Local ire for gun law crosses aisle


The Chenango County Board of Supervisors is also taking up the issue, and a subcommittee is expected to draft a resolution this month, according to the board's chairman, Oxford Town Supervisor Lawrence Wilcox, a Republican.

"I don't necessarily like it," Wilcox said of the new law. "I don't blame the Legislature for trying to come up with something. But I really don't think this is a solution. I think we need to think about it a little more before we jump into a law."

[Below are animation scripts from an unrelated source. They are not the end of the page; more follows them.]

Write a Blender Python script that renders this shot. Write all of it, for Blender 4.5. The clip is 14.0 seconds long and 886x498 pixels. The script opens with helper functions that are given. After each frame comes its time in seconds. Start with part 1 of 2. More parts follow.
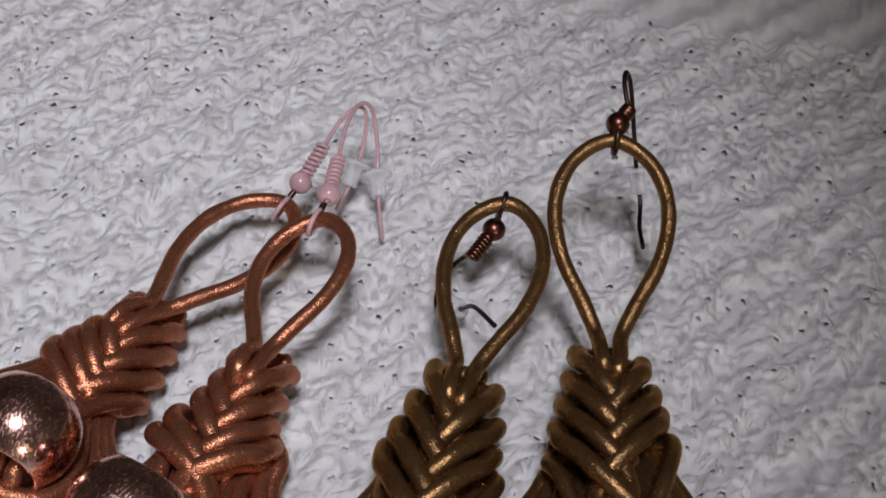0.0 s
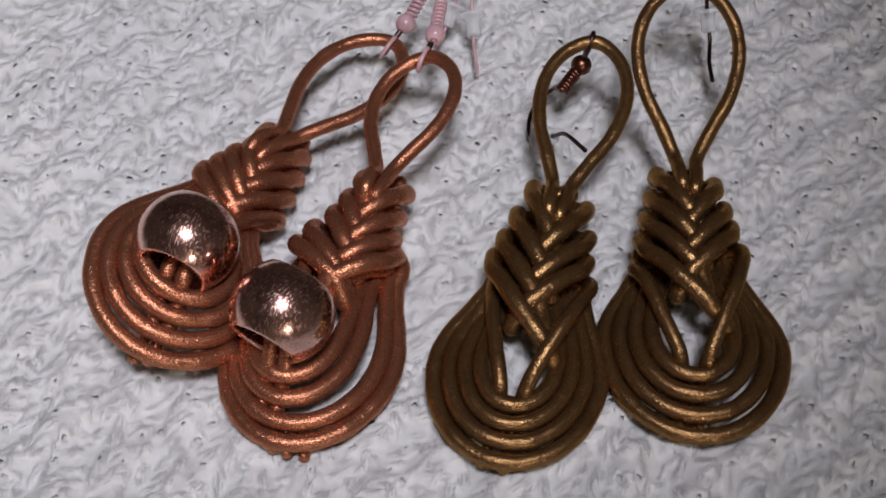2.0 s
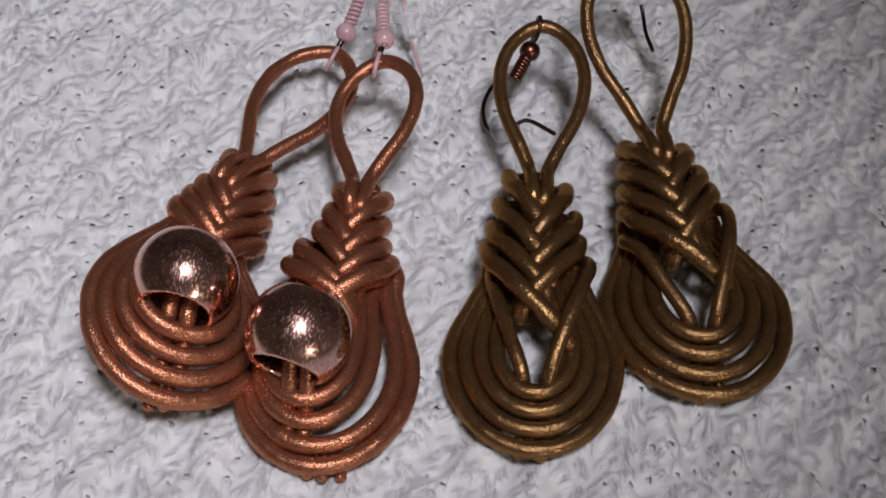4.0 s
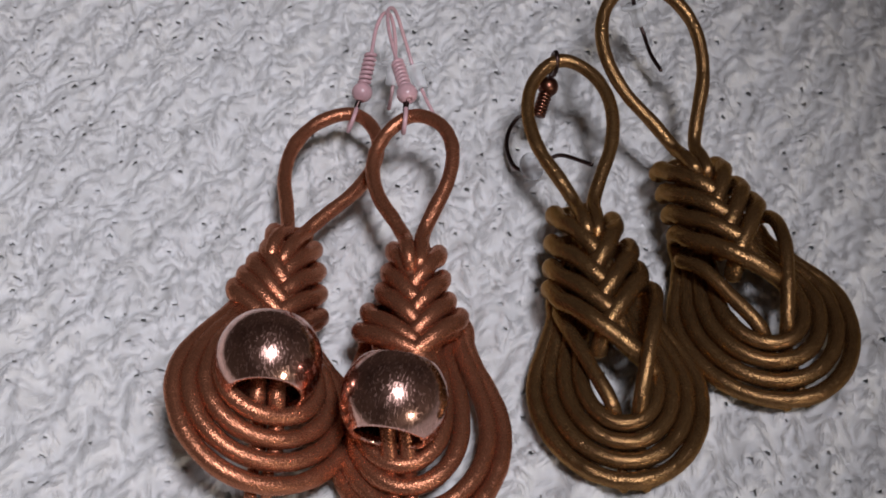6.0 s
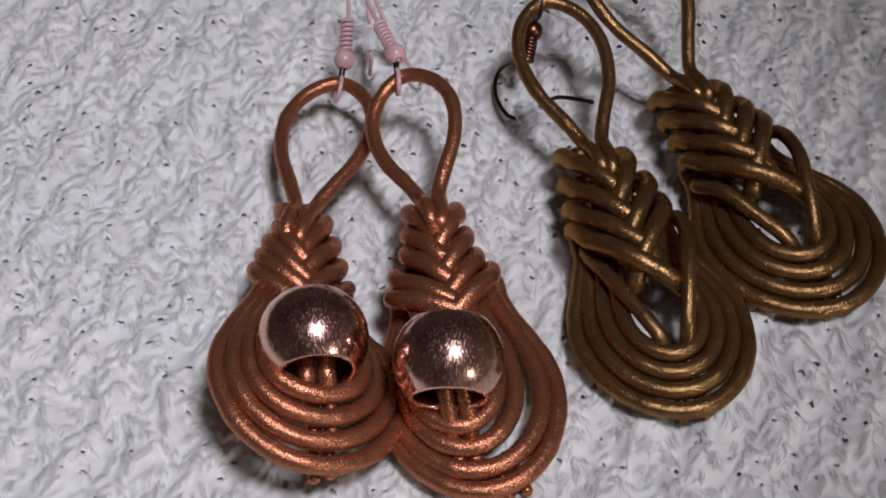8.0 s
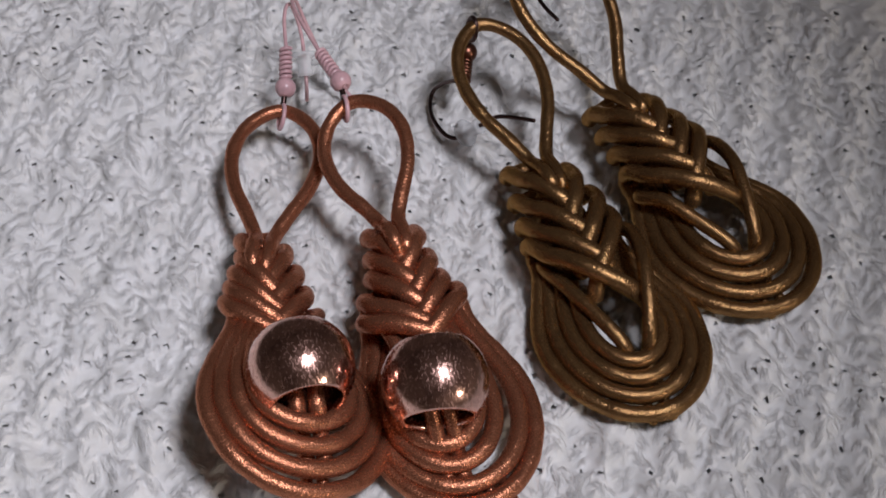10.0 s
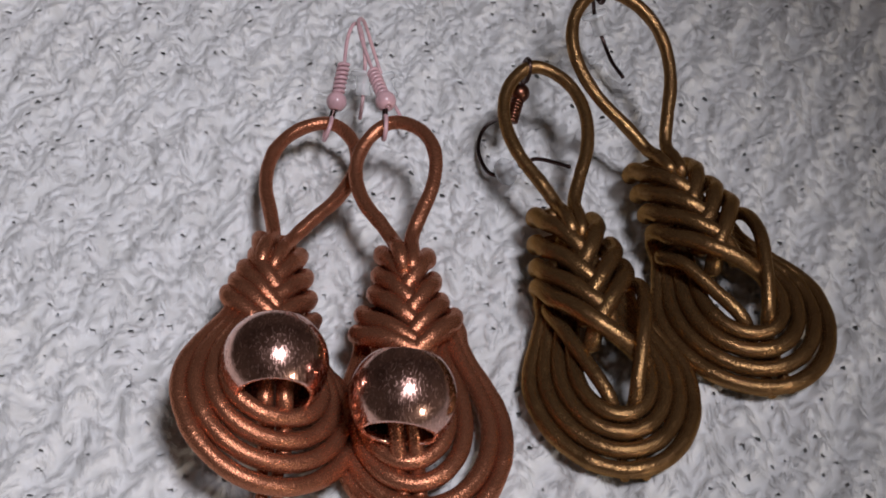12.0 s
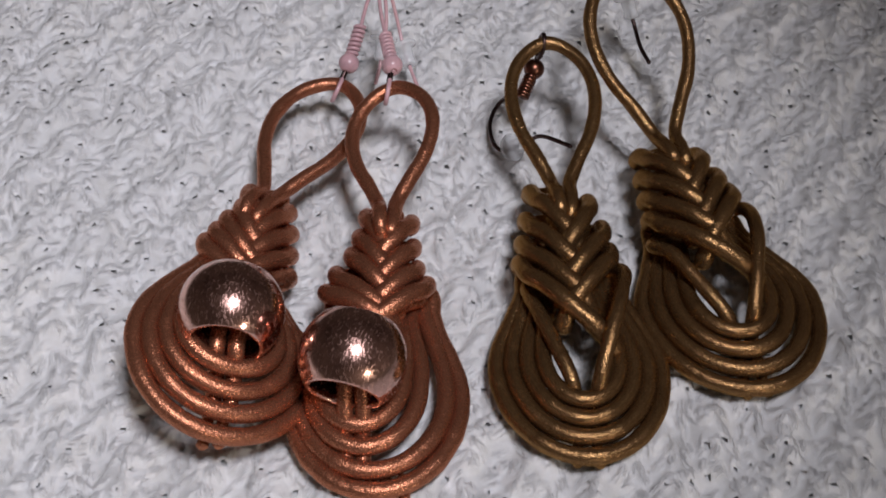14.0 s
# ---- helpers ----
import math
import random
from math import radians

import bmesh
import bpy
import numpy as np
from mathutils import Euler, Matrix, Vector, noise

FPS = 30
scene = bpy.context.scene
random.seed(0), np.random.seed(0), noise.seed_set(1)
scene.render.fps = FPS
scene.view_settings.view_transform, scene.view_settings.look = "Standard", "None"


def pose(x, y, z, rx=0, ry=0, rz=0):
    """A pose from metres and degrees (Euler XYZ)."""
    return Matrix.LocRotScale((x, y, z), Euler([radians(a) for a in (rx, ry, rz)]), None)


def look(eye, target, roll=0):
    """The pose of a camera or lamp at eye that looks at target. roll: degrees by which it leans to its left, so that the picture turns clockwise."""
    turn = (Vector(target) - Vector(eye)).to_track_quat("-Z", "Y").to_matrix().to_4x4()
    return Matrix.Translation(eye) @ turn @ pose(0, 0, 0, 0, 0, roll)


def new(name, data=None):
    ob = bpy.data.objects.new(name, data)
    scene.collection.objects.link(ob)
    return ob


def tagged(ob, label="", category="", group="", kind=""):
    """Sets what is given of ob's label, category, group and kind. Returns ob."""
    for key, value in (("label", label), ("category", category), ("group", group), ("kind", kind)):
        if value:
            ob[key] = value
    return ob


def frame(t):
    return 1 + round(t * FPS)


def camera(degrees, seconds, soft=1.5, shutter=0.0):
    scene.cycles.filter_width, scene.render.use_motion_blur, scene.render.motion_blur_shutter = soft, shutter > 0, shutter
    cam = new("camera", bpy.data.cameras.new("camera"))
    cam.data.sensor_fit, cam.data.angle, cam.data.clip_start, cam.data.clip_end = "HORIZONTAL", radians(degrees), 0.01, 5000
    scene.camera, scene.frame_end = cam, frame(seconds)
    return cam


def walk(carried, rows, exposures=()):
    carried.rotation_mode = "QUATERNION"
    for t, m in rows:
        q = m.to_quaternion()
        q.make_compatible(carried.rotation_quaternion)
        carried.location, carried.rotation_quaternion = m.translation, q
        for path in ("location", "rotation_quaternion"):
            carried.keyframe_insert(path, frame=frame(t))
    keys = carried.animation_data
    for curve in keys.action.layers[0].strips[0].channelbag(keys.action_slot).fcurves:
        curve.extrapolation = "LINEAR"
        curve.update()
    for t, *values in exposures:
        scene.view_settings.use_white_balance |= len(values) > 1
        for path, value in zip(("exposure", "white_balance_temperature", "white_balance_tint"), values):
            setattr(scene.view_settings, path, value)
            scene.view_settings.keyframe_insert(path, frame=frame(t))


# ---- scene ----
cam = camera(34.43, 14.0, soft=1.7)
PATH = [
    (0, (0.01665, -0.08010, 0.13296), (-0.00667, 0.05964, 0.0), 3.38),
    (0.5, (0.01774, -0.08821, 0.14426), (-0.00980, 0.05508, 0.0), 2.82),
    (1, (0.01802, -0.09454, 0.15077), (-0.00808, 0.04783, 0.0), 2.80),
    (1.5, (0.00978, -0.10056, 0.14525), (-0.01200, 0.03776, 0.0), 4.31),
    (2, (0.00925, -0.09927, 0.14949), (-0.01282, 0.02428, 0.0), 2.67),
    (2.2, (0.01088, -0.09658, 0.15490), (-0.01118, 0.02743, 0.0), 2.71),
    (4.3, (-0.01415, -0.10267, 0.14484), (-0.01029, 0.02400, 0.0), 2.11),
    (4.5, (-0.01464, -0.10176, 0.14373), (-0.01020, 0.02440, 0.0), 1.60),
    (5, (-0.02401, -0.09794, 0.14235), (-0.01359, 0.02559, 0.0), 0.69),
    (5.5, (-0.03251, -0.09665, 0.14530), (-0.01639, 0.02956, 0.0), -0.94),
    (6, (-0.03384, -0.09933, 0.14744), (-0.01737, 0.03394, 0.0), -0.67),
    (6.5, (-0.04250, -0.09957, 0.14586), (-0.01866, 0.03059, 0.0), -1.73),
    (7, (-0.04989, -0.09632, 0.14619), (-0.02146, 0.02894, 0.0), -2.46),
    (7.5, (-0.05123, -0.09457, 0.14556), (-0.02220, 0.03116, 0.0), -3.06),
    (8, (-0.05052, -0.09563, 0.14250), (-0.02077, 0.02702, 0.0), -3.32),
    (8.5, (-0.05122, -0.09451, 0.14382), (-0.01694, 0.02536, 0.0), -2.72),
    (8.7, (-0.05236, -0.09528, 0.14291), (-0.01615, 0.02570, 0.0), -2.01),
    (10.8, (-0.07353, -0.08737, 0.15169), (-0.01314, 0.02959, 0.0), 2.62),
    (11, (-0.06940, -0.08817, 0.15096), (-0.01106, 0.03356, 0.0), 1.81),
    (11.5, (-0.05623, -0.09393, 0.14761), (-0.00882, 0.03558, 0.0), 2.44),
    (12, (-0.05005, -0.10170, 0.14607), (-0.01470, 0.03433, 0.0), 3.36),
    (12.5, (-0.04268, -0.10546, 0.14245), (-0.02269, 0.03011, 0.0), 2.49),
    (13, (-0.03580, -0.10438, 0.14249), (-0.02059, 0.02681, 0.0), 1.42),
    (13.5, (-0.03209, -0.10538, 0.14350), (-0.01348, 0.02977, 0.0), 2.38),
    (14, (-0.02936, -0.10560, 0.14245), (-0.01428, 0.02855, 0.0), 2.53),
]
walk(cam, [(t, look(e, a, r)) for t, e, a, r in PATH])

# ---- light ----
world = bpy.data.worlds.new("world")
scene.world = world
world.use_nodes = True
world.node_tree.nodes["Background"].inputs["Color"].default_value = (0.75, 0.72, 0.85, 1)
world.node_tree.nodes["Background"].inputs["Strength"].default_value = 0.04


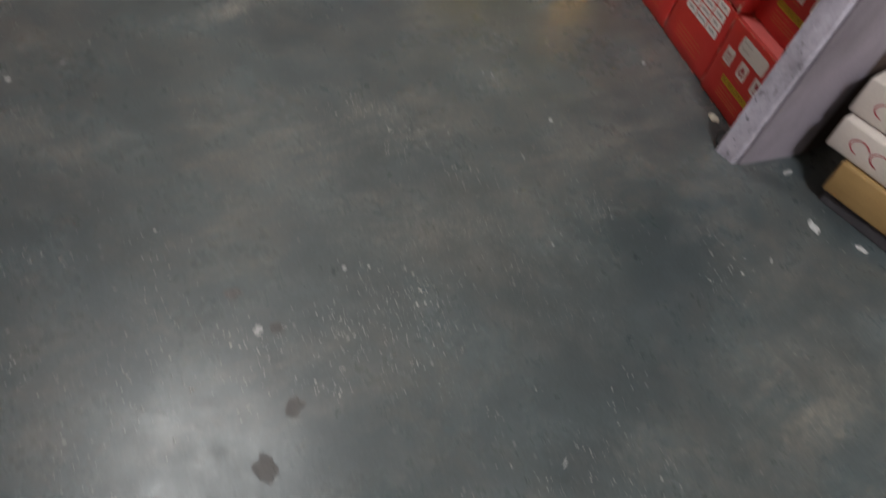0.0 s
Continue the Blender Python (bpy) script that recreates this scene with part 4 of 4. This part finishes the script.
for s in (1, -1):
    spot_lamp("headlamp_beam", (1.375, s * 0.33, 0.43), (2.4, s * 0.40, 0.38), 2.5, (1.0, 0.56, 0.03), 100)
    bulb = bpy.data.lights.new("nose_bulb", "POINT")
    bulb.energy, bulb.color, bulb.shadow_soft_size = 1.7, (1.0, 0.90, 0.62), 0.004
    ob = new("nose_bulb", bulb)
    ob.matrix_world = car.matrix_world @ pose(0.108, s * 0.026, 0.040)
led = bpy.data.lights.new("cabin_led", "POINT")
led.energy, led.color, led.shadow_soft_size = 0.02, (1.0, 0.34, 0.12), 0.006
ob = new("cabin_led", led)
ob.matrix_world = car.matrix_world @ pose(0.016, 0, 0.064)


# ---- small litter on the floor ----
def tube(points, radius, sides=6):
    bm = bmesh.new()
    prev = None
    for k, p in enumerate(points):
        d = (Vector(points[min(k + 1, len(points) - 1)]) - Vector(points[max(k - 1, 0)])).normalized()
        side = d.cross(Vector((0, 0, 1))).normalized()
        up = side.cross(d)
        r = radius * (1 - 0.5 * abs(2 * k / (len(points) - 1) - 1))
        loop = [bm.verts.new(Vector(p) + r * (math.cos(2 * math.pi * i / sides) * side + math.sin(2 * math.pi * i / sides) * up)) for i in range(sides)]
        if prev:
            for i in range(sides):
                bm.faces.new((prev[i], prev[(i + 1) % sides], loop[(i + 1) % sides], loop[i]))
        else:
            bm.faces.new(loop)
        prev = loop
    bm.faces.new(prev[::-1])
    return bm


def scrap(name, x, y, sx, sy, sz, material, label, category, seed, group=""):
    t = thing(name, x, y, 0, seed * 37, label, category, group)
    bm = bmesh.new()
    bmesh.ops.create_icosphere(bm, subdivisions=3, radius=0.5)
    for v in bm.verts:
        c = v.co * (1 + 0.7 * noise.noise(v.co * 3 + Vector((seed, 0, 0))))
        v.co = Vector((c.x * sx, c.y * sy, max(0.0, c.z + 0.3) * sz))
    part("body", bm, material, t)


t = thing("twig", -2.66, 5.75, 0, 0, "thin black twig lying on the floor", "twig")
a, b = Vector((-2.892, 5.831, 0.02)) - Vector((-2.66, 5.75, 0)), Vector((-2.42, 5.675, 0.02)) - Vector((-2.66, 5.75, 0))
line = [a.lerp(b, k / 12) + Vector((0.01 * math.sin(k * 1.9), 0.016 * math.sin(k * 0.75) - 0.01, 0.006 * math.sin(k * 2.3))) for k in range(13)]
part("stem", tube(line, 0.009), BLACK_BIT, t)
part("fork", tube([line[10], line[10] + Vector((0.05, 0.05, 0.01)), line[10] + Vector((0.13, 0.07, 0.0))], 0.008), BLACK_BIT, t)

for x0, y0, x1, y1, nm in ((1.64, 8.68, 1.76, 8.84, "thread"), (-0.92, 7.09, -0.74, 7.10, "thread")):
    t = thing(nm, x0, y0, 0, 0, "short pale thread on the floor", "thread", "threads")
    pts = [Vector(((x1 - x0) * k / 6, (y1 - y0) * k / 6, 0.008)) + Vector((0.012 * math.sin(k), 0.02 * math.sin(k * 0.6), 0)) for k in range(7)]
    part("fibre", tube(pts, 0.006, 5), PALE_BIT, t)
for k, (x, y, sx, sy, sz) in enumerate(((0.897, 9.157, 0.085, 0.06, 0.05), (2.854, 7.16, 0.04, 0.03, 0.02), (2.148, 5.736, 0.04, 0.035, 0.01), (2.03, 5.133, 0.03, 0.012, 0.01), (1.424, 6.086, 0.02, 0.02, 0.012), (1.17, 3.434, 0.03, 0.03, 0.01), (2.838, 2.664, 0.05, 0.012, 0.01), (4.496, 5.509, 0.13, 0.07, 0.008), (4.894, 5.431, 0.10, 0.06, 0.008), (0.890, 2.775, 0.04, 0.07, 0.008), (4.305, 6.15, 0.12, 0.035, 0.004), (-3.57, 4.99, 0.03, 0.025, 0.006), (-3.27, 4.43, 0.04, 0.025, 0.006), (-2.32, 2.98, 0.03, 0.025, 0.008), (-1.77, 4.02, 0.05, 0.03, 0.004), (-1.58, 4.38, 0.035, 0.02, 0.004), (4.115, 4.923, 0.06, 0.012, 0.008), (1.51, 6.11, 0.05, 0.012, 0.006))):
    scrap("scrap", x, y, sx, sy, sz, PALE_BIT, "tiny pale scrap lying on the floor", "scrap", k + 1, "scraps on the floor")
scrap("plaster_crumb", 3.60, 6.60, 0.13, 0.09, 0.035, PLASTER, "crumbled white plaster lump by the red carton", "plaster", 3)
for k, (x, y, s) in enumerate(((0.633, 2.953, 0.10), (1.301, 2.405, 0.12), (1.315, 2.027, 0.13), (0.98, 2.834, 0.08))):
    scrap("dried_drop", x, y, s, s * 0.8, 0.006, STAIN, "dried brown drop on the floor", "stain", k + 21, "dried drops")
t = thing("wire_loop", 3.67, 6.22, 0, 0, "small dark wire loop beside the shelf foot", "wire")
part("wire", tube([Vector((0.06 * math.cos(a * 0.42), 0.05 * math.sin(a * 0.42), 0.06 + 0.045 * math.sin(a * 0.42))) for a in range(15)], 0.011), BLACK_BIT, t)
rnd = random.Random(12)
bm = bmesh.new()
for k in range(46000):
    x, y = rnd.uniform(-5, 4), rnd.uniform(1.5, 10.5)
    if noise.noise(Vector((x * 0.9, y * 0.9, 3))) + 0.5 * noise.noise(Vector((x * 3.1, y * 3.1, 8))) < rnd.uniform(0.0, 0.95) + (0.0 if y < 5.2 else 0.28) or x < -4.35 - (y - 6.5) * 0.55 + 0.1:
        continue
    r = rnd.uniform(0.0028, 0.0068) * (1.8 if rnd.random() < 0.05 else 1)
    a = rnd.uniform(0, 6.28)
    base = [bm.verts.new((x + r * q * math.cos(a + i * 1.57), y + r * math.sin(a + i * 1.57), 0.0)) for i, q in enumerate((1, 0.7, 1.3, 0.8))]
    top = bm.verts.new((x, y, r * 0.8))
    for i in range(4):
        bm.faces.new((base[i], base[(i + 1) % 4], top))
tagged(part("grit", bm, surface("pale_grit", (0.36, 0.35, 0.33), 0.9, bump=0)), "pale grit strewn over the cement floor", "grit", kind="stuff")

Meanwhile, the public safety committee of the Otsego County Board of Representatives will deal with the new state law — known as the SAFE Act — today, said Rep. James Powers, R-Butternuts, the panel's chairman. He said Albany should repeal the measure because it is violating the rights of gun owners.

While the Otsego County Democratic Committee has sounded off against the new law, Powers said he doubts most Democratic county representatives will sign on to a resolution bashing the statute.

"The Democratic Committee can write any resolution they want, but it's meaningless if the Democrats on the board don't support it."

The county Democratic committee chairman, Richard Abbate of Cooperstown, said two county representative's on the party's executive committee, Rep. John Kosmer, D-Fly Creek, and Rep. Beth Rosenthal, D-Roseboom, did approve of the party resolution that is critical of the gun legislation.

"We feel this needs more study," said Abbate. "The governor has taken the lead on this, and we hope he will put together a blue ribbon commission to take a look at some of the issues. We feel this needs more study."

The new law bans any magazine that can hold more than seven rounds. It also requires that instant background checks be conducted on all ammunition purchases at the time of sale. Further, it requires re-certification of pistol permits every five years.

Joe Marmorato of Hartwick, a former police officer and a local GOP activist who has been calling for the law's repeal since it was enacted, said opposition to the statute cuts across party lines.

"I'm glad that some of the Democrats are coming around on this," he said. "All this does is hurt law-abiding people."